The Federal Government has said that it would need to find investors to attract investors into the country, using the Petroleum Industry Bill (PIB).
This was stated by the Chairman, Senate Committee on Petroleum Downstream, Mohammed Sabo, according to NAN.
He said, “if you don’t provide the incentives for investors to come in, they will go to other places and that is what has been happening.
“So our attempt in the PIB is to capture all these areas and to synergise and provide incentives for investors to come in.”
The lawmaker said that this was important as “Some decades ago, we find it is only in Nigeria that we have oil but now we have it in Ghana, Togo and Chad.”
He also disclosed that host communities – states where oil is extracted – would receive half a billion dollars, which represents 3 percent, adding that it was “a lot of money”.
Sabo said that a further review of the communities’ share had been decided to be “adequately in order” considering the situation.
However, he said, the decision was not set in stone, as any presented amendment would be considered.
He said, “As of today, what is going to the host communities is three per cent. And three per cent translates to over half a billion dollars annually. This is a lot of money.
“The bill came with two point five per cent recommendation and the committee recommended five per cent.
“There were series of consultations we have to look at 2.5 per cent and five per cent.
“You have to look at the quantum of money involved. After being briefed and further explanations, we discovered that 3 three per cent will adequately be in order in these circumstances.
“The law is not infinite. In two months, anybody can bring an amendment and we will look at it.
“We need to encourage investors to come in. The more people come to invest, the more you get three per cent.”
States in the Southsouth who make up the majority of the host communities asked, in 2020, that the share be reviewed up to 10 percent.
Explaining the reason for the ask, the Governor of Delta State, Ifeanyi Okowa, said that it was “in the best interest of our communities and the nation. If satisfied with the provision of the trust, the host communities will be watch dogs of the oil facilities on behalf of the federal, state governments and the oil companies,” an editorial by Independent stated.

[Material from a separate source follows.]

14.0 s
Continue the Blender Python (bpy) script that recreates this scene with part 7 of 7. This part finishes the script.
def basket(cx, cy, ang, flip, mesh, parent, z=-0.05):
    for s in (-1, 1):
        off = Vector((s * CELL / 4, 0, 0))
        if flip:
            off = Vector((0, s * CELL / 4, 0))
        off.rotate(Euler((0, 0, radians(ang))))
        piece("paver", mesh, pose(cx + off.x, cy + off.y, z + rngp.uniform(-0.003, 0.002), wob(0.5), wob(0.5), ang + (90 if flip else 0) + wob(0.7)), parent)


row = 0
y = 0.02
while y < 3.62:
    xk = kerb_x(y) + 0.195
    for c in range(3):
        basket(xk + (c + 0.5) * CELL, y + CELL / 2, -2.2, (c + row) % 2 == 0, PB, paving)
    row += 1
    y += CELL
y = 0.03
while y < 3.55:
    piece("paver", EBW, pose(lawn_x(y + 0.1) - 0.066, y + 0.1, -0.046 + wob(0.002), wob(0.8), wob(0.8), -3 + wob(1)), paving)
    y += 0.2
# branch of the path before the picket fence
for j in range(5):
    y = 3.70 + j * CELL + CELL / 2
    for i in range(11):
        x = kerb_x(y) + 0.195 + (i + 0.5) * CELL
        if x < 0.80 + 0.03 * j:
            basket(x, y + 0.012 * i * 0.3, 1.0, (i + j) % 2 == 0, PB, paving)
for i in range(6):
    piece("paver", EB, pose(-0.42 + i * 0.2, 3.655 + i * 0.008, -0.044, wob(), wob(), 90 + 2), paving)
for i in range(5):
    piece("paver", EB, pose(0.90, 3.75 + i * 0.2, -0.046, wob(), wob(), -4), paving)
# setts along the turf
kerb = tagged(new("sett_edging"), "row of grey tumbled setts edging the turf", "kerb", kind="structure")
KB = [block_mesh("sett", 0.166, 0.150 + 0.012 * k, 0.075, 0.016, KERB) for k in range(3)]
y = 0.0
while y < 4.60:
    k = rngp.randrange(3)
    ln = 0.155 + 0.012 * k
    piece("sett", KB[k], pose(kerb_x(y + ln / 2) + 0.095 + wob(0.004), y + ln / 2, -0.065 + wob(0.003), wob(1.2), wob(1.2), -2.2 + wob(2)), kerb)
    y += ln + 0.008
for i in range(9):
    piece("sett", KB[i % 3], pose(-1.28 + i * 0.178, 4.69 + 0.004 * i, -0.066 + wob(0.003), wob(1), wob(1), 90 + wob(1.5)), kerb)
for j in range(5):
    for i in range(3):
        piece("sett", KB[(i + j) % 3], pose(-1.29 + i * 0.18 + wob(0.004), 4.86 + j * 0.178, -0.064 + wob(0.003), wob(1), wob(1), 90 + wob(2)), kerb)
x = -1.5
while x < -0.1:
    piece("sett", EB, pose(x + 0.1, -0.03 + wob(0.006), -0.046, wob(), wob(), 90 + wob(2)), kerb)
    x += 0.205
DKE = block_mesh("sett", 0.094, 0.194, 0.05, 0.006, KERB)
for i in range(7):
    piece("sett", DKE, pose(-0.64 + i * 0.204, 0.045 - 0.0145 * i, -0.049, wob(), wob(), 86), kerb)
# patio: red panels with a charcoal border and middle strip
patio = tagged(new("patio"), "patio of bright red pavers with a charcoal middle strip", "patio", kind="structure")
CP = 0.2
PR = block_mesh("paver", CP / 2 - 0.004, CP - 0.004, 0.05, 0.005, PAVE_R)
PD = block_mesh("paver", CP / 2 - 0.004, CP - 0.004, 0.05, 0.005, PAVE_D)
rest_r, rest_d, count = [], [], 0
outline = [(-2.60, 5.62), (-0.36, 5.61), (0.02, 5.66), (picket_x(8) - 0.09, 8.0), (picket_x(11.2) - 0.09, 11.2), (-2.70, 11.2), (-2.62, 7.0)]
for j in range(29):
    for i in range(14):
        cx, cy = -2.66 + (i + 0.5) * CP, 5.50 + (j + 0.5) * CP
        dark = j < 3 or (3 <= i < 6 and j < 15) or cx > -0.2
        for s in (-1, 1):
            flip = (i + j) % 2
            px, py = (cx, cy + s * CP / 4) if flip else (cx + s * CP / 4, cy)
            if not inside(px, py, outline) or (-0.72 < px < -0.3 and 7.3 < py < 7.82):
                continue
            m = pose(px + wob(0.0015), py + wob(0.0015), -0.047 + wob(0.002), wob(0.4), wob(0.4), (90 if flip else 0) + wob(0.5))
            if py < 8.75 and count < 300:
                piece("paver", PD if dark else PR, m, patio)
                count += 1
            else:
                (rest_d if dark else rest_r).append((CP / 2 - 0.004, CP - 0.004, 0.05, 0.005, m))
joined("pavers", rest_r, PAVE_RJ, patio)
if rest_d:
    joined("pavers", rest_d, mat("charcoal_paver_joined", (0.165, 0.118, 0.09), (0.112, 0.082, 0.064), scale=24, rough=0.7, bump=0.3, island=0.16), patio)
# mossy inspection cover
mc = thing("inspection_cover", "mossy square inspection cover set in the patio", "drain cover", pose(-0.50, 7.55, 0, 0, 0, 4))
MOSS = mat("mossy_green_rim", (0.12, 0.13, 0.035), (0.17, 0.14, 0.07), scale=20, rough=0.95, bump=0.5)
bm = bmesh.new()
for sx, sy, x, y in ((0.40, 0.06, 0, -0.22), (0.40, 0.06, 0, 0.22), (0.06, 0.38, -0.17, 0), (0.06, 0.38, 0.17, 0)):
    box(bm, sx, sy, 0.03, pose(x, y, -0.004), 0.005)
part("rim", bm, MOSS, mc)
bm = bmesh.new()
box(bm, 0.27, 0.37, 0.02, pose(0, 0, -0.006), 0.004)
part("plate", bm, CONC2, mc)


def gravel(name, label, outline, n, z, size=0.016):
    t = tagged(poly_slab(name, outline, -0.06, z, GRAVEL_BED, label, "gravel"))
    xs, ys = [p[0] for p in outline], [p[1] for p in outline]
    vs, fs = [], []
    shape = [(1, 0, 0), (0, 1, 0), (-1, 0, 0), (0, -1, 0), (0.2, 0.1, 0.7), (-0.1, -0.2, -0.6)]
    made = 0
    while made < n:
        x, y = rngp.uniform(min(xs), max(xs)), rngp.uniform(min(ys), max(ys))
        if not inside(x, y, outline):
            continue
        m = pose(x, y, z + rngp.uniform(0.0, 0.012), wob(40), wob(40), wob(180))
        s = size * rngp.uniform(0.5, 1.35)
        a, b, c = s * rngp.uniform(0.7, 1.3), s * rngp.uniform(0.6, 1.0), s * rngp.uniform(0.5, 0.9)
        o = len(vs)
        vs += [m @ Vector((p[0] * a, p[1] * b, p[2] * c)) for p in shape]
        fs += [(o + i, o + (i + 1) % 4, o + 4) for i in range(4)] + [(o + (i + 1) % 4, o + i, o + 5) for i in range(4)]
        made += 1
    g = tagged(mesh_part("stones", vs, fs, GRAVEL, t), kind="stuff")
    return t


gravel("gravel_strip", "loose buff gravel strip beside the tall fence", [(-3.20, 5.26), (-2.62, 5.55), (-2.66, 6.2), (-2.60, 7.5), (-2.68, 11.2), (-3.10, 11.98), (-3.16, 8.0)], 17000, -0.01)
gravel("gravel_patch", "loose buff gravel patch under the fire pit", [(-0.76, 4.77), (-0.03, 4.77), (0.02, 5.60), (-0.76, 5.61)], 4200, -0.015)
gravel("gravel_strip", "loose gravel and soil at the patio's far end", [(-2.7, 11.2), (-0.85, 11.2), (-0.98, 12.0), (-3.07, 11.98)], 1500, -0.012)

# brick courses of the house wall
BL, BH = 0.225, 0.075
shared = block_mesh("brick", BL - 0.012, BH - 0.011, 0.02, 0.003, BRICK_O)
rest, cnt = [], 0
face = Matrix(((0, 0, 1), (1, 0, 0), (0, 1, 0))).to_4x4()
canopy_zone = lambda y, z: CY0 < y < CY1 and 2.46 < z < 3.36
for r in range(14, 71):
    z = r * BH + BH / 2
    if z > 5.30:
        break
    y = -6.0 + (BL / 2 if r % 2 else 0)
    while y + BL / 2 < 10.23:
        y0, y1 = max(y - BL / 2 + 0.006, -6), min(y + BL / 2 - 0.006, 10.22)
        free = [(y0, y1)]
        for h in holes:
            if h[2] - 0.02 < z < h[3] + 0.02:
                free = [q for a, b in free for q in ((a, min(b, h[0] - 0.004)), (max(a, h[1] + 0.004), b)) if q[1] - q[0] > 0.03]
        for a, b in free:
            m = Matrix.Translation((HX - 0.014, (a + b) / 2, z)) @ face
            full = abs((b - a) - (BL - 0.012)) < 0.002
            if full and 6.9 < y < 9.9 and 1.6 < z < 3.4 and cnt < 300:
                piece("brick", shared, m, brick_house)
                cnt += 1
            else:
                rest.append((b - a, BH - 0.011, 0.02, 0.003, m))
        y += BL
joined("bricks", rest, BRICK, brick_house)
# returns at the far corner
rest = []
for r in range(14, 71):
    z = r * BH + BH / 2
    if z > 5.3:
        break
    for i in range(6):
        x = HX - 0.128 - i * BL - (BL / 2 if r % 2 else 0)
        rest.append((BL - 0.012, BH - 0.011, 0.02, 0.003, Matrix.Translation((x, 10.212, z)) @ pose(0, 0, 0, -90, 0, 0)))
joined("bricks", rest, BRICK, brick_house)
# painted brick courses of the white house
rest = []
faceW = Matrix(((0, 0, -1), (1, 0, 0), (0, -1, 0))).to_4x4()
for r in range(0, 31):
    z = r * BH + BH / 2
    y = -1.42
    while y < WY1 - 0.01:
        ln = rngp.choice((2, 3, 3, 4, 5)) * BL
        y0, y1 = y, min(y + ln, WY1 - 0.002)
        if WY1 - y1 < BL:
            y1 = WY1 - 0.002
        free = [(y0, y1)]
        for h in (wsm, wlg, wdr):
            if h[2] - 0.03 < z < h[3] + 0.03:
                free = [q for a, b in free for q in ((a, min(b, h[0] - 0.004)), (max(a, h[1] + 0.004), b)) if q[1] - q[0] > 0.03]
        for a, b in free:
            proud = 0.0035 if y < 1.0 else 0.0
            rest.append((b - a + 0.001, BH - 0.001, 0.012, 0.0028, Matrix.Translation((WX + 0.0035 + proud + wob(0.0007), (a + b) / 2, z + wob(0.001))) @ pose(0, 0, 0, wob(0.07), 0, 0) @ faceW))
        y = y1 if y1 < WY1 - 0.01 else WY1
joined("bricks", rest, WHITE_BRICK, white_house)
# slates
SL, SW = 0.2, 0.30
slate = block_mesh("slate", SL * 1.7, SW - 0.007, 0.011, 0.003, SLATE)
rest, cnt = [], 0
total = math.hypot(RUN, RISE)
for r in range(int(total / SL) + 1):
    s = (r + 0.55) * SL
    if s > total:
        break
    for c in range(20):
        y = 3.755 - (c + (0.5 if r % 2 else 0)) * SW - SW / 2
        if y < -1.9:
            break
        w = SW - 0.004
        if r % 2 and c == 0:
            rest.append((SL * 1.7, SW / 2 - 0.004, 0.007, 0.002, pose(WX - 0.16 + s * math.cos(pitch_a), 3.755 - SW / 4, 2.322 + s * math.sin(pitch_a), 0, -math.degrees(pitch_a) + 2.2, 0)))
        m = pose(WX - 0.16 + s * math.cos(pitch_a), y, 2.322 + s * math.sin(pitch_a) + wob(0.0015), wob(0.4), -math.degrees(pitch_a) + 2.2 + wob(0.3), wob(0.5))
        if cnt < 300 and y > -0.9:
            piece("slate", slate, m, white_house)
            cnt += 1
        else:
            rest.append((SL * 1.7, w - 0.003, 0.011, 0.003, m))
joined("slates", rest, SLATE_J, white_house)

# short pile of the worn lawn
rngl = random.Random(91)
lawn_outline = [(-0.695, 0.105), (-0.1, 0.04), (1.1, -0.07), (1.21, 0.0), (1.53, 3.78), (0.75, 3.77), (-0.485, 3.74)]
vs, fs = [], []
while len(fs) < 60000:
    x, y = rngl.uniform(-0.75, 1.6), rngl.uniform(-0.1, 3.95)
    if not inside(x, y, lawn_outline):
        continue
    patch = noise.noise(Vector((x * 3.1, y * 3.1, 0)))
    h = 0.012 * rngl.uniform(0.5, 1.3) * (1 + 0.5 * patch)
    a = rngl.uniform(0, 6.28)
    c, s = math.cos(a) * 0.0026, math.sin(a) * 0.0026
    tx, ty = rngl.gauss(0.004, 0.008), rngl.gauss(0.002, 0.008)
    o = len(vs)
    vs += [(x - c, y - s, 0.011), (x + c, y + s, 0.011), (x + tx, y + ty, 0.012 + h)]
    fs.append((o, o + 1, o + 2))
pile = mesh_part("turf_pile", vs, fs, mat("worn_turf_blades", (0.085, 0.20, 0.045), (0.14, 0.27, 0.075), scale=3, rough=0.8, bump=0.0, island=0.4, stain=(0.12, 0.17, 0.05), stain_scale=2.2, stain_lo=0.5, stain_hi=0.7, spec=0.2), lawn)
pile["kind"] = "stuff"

Okowa added, that “A peaceful business environment in the various oil communities would enable us have greater and seamless production without any form of disruption going into the future.”

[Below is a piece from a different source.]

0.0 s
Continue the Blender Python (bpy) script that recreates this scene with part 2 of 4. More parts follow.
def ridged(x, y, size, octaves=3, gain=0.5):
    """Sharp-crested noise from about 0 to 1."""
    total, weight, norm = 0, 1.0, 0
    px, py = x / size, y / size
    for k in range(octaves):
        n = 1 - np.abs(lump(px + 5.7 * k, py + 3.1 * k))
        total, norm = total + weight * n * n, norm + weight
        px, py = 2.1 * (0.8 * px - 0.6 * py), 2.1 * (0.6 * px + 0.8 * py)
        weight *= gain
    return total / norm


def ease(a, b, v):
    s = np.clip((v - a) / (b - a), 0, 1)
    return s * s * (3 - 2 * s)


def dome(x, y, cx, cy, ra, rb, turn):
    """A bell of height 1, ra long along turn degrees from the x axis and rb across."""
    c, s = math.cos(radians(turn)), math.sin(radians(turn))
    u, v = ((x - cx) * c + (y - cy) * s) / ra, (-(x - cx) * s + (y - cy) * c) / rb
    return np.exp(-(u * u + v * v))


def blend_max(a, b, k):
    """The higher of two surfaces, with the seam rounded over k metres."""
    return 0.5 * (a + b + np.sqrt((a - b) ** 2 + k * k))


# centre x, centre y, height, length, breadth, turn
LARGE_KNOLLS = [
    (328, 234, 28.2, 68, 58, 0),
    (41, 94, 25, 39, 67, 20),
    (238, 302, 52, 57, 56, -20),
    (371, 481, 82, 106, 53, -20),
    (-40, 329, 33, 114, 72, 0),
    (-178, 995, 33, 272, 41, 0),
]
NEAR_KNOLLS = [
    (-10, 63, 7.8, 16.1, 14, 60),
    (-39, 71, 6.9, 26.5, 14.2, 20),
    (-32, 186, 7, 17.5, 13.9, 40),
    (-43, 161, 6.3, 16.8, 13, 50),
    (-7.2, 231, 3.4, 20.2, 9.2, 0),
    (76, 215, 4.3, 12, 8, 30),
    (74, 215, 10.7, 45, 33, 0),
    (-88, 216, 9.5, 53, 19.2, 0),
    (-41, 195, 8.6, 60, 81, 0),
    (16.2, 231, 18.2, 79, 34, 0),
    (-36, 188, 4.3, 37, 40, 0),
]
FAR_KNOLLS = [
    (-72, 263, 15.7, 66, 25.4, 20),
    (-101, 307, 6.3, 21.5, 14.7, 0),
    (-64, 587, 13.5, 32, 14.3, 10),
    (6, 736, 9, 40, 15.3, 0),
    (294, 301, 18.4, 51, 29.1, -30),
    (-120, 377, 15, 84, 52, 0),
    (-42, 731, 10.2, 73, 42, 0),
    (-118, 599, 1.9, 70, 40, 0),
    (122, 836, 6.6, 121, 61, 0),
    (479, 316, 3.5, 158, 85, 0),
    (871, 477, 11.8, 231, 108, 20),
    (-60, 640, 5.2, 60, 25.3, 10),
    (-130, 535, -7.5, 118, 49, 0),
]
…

What is Contained in the PIB?
The bill derived from the National Oil and Gas Policy 2007 has remained a lengthy debate in the Red Chamber, and it contains the following:
- Creating a conducive business environment for petroleum operation;
- Enhancing exploration and exploitation of petroleum resources for the benefit of Nigerians;
- Optimizing domestic gas supplies, particularly for power generation and industrial development;
- Establishing a progressive fiscal framework that encourages further investment in the petroleum industry while optimizing the revenue accruing to the government;
- Establishing commercially oriented and profit-driven oil and gas entities;
- Deregulating and liberalising the downstream petroleum sector;
- Creating efficient and effective regulatory agencies;
- Promoting openness and transparency in the industry and
- Encouraging the development of Nigerian content.
- In order to achieve these objectives, the bill provides, among other things, for:
- The restructuring and reorganisation of industry institutions and the regulatory framework;
- A new fiscal regime for upstream oil and gas production;
- Allocation of domestic Gas Supply obligations to licensees.